Chauffeur drivers speak highly of their 7 Series too. Our driver from airport to the centre of Melbourne has three in his fleet, one with an impressive 470,000km on the dial. He’s keen to reinforce their bullet proof reliability, and BMW’s determination to quickly get to the bottom of any minor issue that might crop up. He’s already ordered this new 2016 model to replace the ageing members of his fleet. One of the factors he most appreciates is the three years free scheduled servicing that comes with the 7 Series. Further to that, the 7 Series tells you when it needs a service, notifying you that its time for a visit to the dealer.
If BMW has set out to deliver a luxury sedan that is slanted toward the driver, they’ve succeeded impressively with the new 7 Series. Fellow CarAdvice tester James Ward described the 7 Series as a vehicle for owners who enjoy driving rather than owners who drive because they have to. The driveway bragging rights battle with the S-Class is set to continue. Alborz scored the 7 Series a 9 overall at launch, and I reckon he’s right.

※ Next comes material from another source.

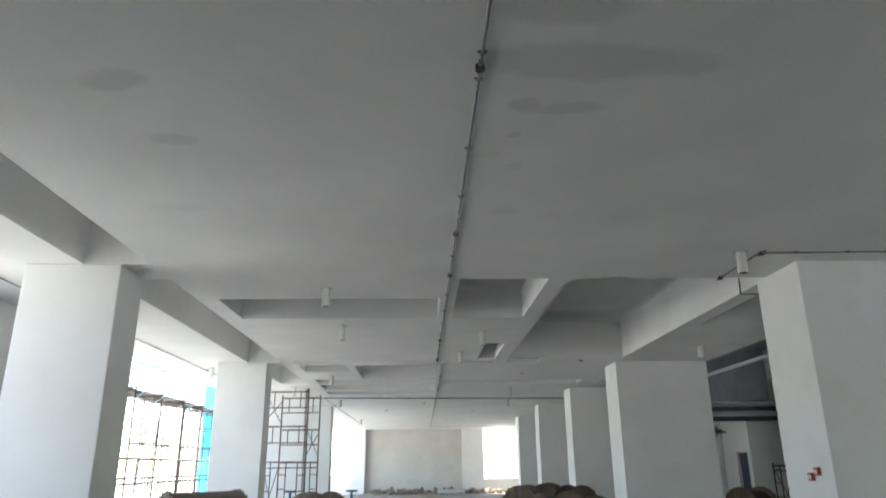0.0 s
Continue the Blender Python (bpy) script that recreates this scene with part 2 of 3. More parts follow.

It’s a high class offering at the very pointy end of the market.
After a full day driving the 7 Series, I’m left struggling to find any real negatives. Its design is impressive, its execution even more so, and its avant-garde technological inclusions all work properly. There’s nothing at all that is a cheap gimmicky attempt to gain attention. Buyers in this segment will love the 7 Series, and they will also love the fact that they can drive it with some gusto and be rewarded if the mood takes them. As far as a technological statement by BMW, it doesn’t get much more resolute than the new 7 Series. If I could afford one (and a driver of course), I’d be signing my life away right now.